§ Supplied material
** Begin **

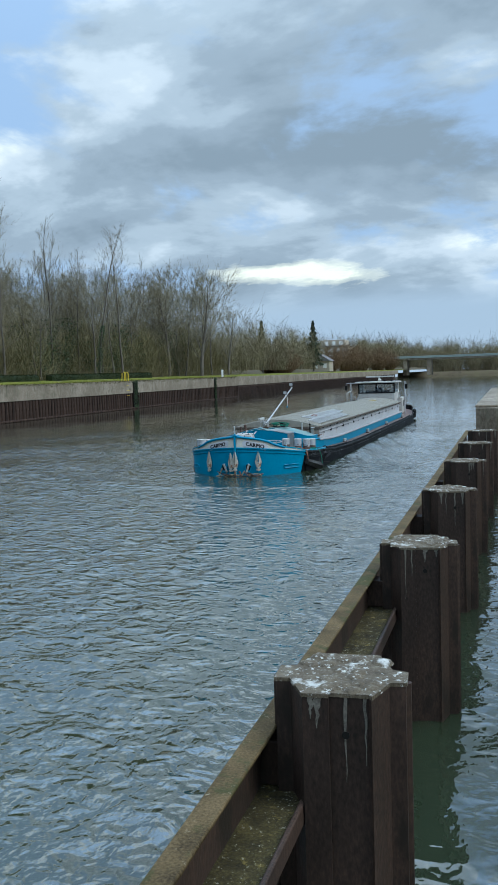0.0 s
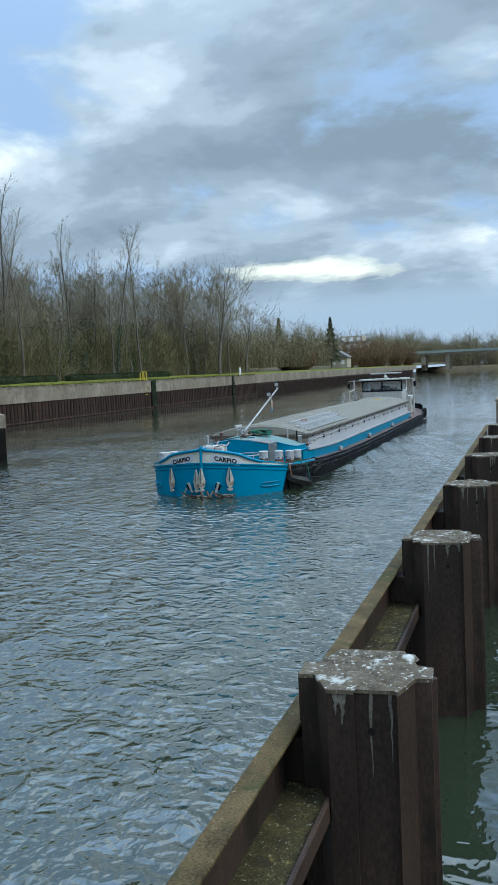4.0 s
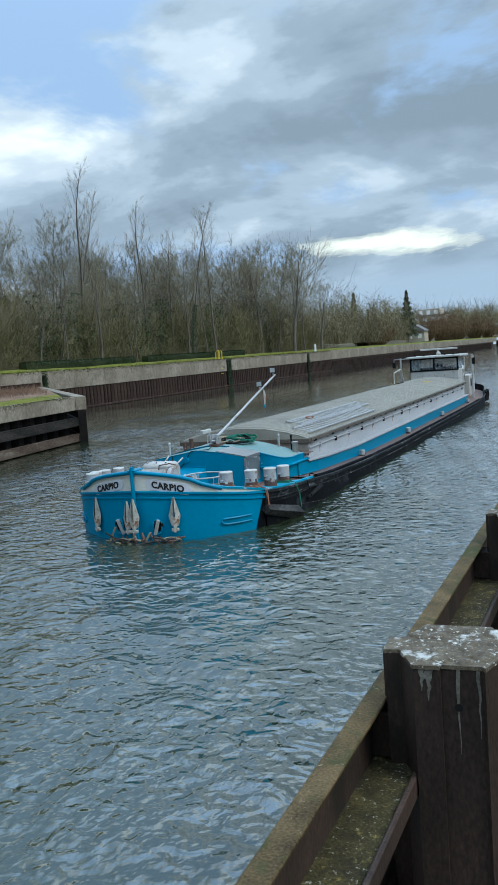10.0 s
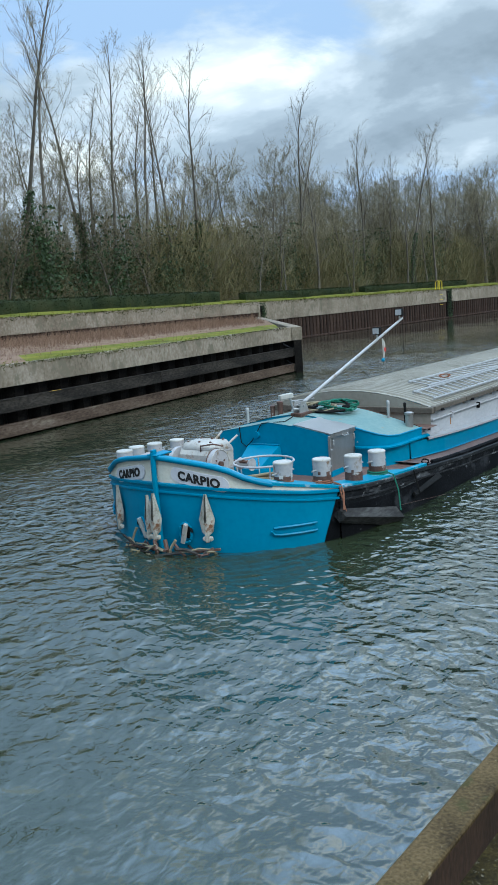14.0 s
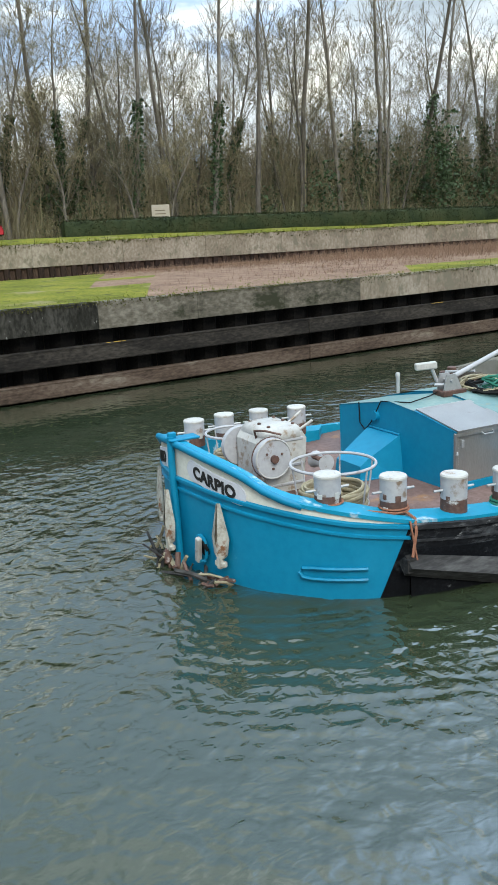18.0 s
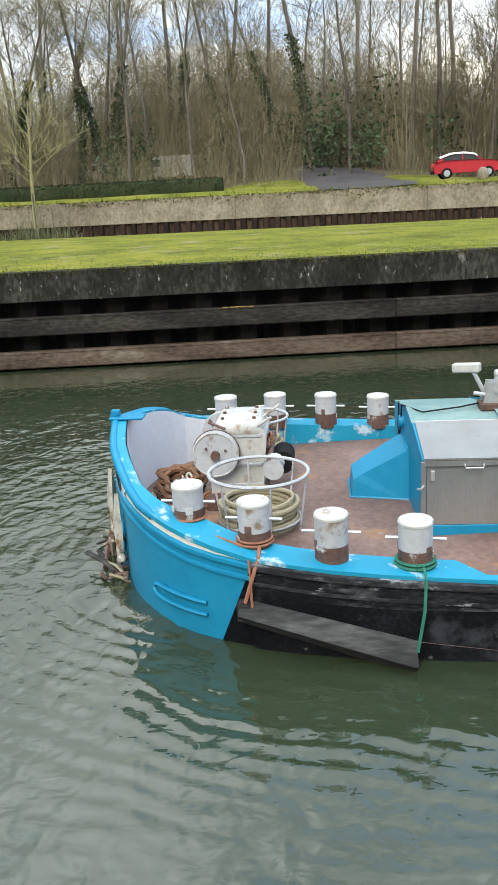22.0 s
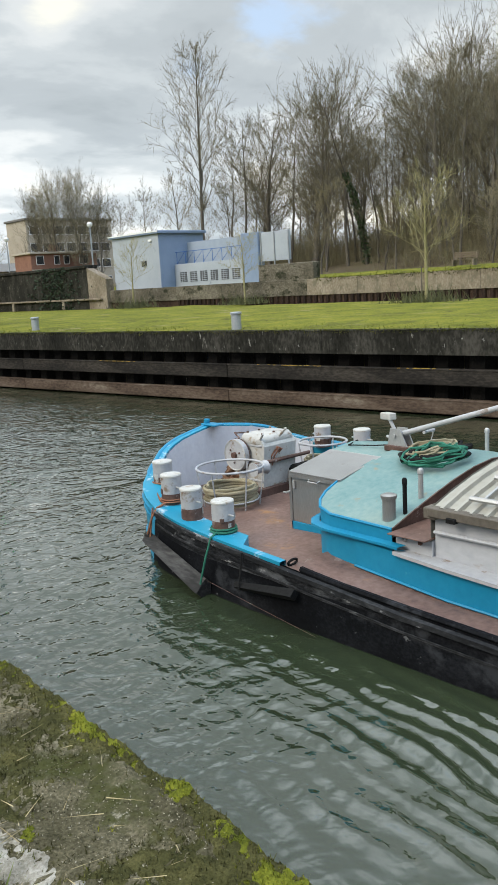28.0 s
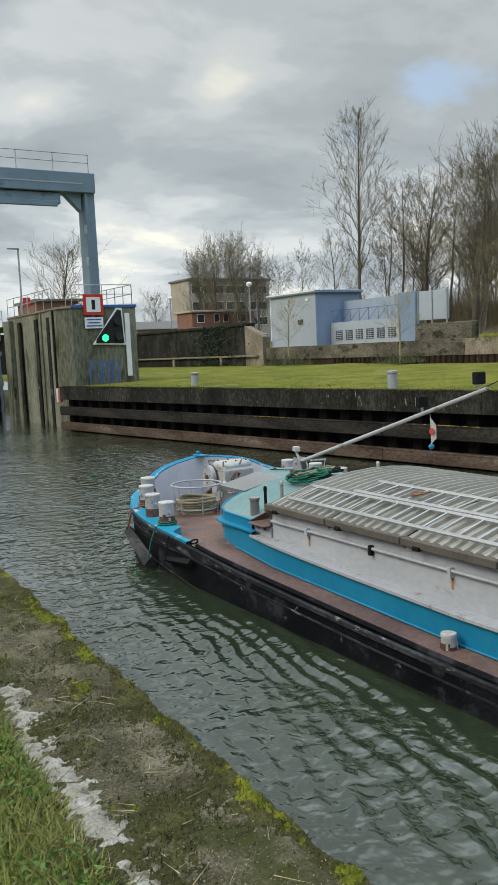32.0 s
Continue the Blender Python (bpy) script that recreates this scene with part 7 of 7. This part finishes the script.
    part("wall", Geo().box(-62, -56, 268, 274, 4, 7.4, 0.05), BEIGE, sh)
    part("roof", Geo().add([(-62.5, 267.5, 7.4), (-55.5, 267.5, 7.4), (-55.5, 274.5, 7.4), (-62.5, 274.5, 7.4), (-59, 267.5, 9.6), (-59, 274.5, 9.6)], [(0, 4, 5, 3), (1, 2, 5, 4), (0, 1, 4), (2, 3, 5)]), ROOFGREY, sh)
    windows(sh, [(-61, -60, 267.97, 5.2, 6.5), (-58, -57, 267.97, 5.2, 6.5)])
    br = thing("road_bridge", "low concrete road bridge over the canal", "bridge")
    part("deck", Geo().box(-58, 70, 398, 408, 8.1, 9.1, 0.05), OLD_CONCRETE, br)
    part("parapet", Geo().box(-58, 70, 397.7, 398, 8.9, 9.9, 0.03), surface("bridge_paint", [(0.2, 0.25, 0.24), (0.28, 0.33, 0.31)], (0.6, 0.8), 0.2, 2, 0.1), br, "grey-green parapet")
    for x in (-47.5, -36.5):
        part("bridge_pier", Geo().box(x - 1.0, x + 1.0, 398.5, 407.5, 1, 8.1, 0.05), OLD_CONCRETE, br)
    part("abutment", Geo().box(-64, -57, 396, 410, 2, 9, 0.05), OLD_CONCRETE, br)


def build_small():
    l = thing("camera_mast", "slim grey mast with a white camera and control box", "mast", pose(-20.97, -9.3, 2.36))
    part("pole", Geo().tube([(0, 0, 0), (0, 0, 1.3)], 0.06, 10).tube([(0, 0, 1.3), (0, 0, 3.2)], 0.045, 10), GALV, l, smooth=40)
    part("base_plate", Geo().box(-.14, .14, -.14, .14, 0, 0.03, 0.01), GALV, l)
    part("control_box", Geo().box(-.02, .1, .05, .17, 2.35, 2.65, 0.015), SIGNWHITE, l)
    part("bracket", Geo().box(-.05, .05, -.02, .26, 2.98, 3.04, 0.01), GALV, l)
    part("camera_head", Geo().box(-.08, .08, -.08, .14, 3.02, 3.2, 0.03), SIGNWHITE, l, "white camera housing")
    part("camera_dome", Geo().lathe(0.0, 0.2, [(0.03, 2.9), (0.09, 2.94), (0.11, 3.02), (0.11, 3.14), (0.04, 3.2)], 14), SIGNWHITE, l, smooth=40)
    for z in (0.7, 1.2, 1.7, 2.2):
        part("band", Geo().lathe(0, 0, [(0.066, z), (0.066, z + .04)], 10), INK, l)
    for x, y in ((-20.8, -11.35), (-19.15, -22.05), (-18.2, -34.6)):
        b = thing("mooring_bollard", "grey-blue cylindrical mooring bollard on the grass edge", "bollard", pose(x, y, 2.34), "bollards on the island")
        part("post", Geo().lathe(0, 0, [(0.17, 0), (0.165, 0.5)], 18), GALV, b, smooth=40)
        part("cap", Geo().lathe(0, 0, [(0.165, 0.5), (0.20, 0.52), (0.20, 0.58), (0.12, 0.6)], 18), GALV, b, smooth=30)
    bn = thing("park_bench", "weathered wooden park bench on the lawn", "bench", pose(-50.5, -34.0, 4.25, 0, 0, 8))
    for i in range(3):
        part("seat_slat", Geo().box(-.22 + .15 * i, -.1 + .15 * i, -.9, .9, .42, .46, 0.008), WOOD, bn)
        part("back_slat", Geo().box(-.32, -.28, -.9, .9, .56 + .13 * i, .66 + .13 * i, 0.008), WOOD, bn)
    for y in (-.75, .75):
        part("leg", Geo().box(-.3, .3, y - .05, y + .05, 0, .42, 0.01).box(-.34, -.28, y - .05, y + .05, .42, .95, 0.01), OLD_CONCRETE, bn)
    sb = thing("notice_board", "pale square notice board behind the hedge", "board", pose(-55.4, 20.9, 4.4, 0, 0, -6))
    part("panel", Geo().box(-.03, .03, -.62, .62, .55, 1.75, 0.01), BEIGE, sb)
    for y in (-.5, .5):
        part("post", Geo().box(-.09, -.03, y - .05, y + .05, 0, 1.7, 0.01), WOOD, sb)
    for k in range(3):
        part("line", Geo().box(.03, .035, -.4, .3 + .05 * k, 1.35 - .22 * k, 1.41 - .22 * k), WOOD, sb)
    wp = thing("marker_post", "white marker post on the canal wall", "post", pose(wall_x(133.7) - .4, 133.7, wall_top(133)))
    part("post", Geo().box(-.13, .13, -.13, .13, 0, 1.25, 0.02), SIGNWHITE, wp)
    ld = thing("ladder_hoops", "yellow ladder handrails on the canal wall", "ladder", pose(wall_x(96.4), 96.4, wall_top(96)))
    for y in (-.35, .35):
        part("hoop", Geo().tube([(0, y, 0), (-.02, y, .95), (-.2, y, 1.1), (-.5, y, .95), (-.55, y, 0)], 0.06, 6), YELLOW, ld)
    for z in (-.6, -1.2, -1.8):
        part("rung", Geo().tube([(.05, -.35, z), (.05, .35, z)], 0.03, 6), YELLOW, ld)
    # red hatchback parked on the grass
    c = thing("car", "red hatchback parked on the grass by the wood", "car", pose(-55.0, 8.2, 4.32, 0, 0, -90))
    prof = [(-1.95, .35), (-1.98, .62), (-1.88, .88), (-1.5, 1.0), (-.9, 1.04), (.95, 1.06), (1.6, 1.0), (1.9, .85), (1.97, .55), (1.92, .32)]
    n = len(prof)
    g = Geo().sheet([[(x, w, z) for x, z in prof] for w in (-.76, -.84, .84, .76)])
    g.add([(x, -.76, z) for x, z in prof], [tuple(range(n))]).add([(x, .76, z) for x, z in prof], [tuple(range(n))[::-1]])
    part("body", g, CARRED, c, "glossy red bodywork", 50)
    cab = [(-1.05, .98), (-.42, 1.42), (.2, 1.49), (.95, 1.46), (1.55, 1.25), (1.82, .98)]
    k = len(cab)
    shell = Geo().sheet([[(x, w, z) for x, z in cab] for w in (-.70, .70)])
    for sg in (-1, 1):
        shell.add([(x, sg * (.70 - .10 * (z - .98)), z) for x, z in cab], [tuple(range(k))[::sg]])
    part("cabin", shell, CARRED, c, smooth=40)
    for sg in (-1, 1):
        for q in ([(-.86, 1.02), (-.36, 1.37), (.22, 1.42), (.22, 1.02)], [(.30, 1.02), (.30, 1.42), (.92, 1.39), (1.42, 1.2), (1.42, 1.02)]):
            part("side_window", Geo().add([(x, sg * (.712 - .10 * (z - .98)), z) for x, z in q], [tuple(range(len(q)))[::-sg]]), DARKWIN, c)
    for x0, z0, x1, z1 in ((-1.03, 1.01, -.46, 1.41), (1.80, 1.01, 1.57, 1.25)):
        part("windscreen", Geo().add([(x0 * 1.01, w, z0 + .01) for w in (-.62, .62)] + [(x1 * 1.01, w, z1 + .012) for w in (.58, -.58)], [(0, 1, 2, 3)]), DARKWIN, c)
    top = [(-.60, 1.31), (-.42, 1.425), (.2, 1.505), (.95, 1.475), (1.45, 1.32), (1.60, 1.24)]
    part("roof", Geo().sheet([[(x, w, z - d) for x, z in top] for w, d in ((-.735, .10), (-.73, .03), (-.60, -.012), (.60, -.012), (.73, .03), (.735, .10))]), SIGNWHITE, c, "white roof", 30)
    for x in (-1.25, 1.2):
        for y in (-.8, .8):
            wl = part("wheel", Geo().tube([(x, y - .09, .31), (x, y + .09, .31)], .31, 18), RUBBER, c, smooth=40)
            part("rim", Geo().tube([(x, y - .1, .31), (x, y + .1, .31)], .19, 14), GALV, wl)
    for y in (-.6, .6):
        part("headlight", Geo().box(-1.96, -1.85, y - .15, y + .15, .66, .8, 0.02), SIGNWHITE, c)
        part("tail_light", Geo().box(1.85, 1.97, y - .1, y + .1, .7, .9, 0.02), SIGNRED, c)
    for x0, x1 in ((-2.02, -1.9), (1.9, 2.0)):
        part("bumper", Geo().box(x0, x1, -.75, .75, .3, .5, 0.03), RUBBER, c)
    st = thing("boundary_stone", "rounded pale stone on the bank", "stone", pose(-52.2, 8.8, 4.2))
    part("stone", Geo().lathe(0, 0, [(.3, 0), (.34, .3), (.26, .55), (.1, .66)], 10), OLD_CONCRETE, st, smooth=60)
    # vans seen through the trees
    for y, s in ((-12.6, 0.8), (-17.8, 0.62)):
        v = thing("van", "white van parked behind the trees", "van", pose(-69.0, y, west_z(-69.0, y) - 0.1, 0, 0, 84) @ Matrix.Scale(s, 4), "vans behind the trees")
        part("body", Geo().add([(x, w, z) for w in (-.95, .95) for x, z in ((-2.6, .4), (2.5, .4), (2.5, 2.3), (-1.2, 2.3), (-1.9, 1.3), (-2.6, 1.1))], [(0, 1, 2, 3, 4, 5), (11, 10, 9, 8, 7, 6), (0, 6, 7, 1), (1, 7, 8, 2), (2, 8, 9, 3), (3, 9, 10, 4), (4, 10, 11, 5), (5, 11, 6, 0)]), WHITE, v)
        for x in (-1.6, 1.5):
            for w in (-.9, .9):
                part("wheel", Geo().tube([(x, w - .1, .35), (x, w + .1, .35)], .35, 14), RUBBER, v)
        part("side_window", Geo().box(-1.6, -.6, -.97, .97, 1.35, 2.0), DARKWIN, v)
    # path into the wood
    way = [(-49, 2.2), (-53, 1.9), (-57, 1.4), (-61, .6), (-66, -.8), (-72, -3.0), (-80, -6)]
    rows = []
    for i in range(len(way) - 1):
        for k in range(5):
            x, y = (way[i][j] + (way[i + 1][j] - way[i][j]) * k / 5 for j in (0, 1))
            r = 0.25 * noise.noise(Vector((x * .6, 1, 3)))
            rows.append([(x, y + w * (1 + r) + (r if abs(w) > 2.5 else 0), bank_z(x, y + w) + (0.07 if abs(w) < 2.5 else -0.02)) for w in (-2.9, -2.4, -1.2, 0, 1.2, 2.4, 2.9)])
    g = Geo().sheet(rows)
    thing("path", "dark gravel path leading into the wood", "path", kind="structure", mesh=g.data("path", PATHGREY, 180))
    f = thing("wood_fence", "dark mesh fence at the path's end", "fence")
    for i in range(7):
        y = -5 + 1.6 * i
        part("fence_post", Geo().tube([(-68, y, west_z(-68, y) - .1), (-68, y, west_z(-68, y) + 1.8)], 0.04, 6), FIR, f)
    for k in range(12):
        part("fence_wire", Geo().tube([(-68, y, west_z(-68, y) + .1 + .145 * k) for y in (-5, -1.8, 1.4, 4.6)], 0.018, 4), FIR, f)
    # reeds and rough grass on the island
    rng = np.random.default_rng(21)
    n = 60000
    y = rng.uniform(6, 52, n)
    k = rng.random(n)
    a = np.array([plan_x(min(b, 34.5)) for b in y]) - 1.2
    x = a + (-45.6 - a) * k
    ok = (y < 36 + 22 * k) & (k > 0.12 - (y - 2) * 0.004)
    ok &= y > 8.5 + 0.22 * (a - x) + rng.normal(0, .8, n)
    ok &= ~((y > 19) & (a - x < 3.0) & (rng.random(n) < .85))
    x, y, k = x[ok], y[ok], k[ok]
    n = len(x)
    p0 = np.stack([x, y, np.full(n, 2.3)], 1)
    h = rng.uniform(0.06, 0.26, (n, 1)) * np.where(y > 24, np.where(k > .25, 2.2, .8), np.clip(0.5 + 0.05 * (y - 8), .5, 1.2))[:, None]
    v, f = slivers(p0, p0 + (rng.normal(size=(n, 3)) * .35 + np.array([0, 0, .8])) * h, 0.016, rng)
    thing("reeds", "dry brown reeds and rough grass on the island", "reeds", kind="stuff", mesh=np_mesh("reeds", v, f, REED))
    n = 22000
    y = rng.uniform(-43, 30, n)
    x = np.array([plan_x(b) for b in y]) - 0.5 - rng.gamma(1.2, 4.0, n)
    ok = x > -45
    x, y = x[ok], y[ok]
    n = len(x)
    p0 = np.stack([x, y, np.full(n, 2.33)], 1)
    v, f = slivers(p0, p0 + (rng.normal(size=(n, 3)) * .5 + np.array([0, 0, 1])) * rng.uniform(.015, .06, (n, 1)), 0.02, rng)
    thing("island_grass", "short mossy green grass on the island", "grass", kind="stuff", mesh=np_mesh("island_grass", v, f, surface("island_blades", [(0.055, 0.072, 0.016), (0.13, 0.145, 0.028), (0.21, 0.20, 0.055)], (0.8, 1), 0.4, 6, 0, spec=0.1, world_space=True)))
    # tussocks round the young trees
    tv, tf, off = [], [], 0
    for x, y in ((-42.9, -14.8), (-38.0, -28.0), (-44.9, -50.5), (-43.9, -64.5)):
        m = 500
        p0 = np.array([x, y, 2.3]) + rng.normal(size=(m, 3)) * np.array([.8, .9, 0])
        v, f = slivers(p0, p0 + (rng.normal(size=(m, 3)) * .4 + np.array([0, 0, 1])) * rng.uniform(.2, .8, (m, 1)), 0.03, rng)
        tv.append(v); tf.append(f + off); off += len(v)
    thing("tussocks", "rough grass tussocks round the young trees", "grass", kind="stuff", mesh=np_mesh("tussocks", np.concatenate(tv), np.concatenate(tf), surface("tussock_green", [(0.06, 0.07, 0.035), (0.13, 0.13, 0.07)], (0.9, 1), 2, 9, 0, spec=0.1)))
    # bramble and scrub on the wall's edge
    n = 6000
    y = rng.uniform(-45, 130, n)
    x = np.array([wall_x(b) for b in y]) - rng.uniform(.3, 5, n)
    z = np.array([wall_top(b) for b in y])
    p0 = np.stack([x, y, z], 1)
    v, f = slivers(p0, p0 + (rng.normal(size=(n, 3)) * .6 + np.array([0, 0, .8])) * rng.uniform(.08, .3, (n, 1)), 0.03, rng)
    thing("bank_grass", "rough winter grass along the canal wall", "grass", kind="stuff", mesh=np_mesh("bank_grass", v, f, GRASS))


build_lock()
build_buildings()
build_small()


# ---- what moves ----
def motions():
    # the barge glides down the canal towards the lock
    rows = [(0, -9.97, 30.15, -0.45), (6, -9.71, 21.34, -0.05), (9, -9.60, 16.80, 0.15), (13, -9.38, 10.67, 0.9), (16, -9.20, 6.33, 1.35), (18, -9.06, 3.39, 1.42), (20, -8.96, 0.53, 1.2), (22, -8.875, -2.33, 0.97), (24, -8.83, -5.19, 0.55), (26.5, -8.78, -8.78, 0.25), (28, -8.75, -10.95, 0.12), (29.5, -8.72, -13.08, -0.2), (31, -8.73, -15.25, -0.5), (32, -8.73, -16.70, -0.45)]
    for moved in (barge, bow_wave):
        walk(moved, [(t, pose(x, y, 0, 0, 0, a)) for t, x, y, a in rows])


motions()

** End **

§ Aim
Count the lines in the material above where the string "with" appears, then state only that count.

§ Worked solution
2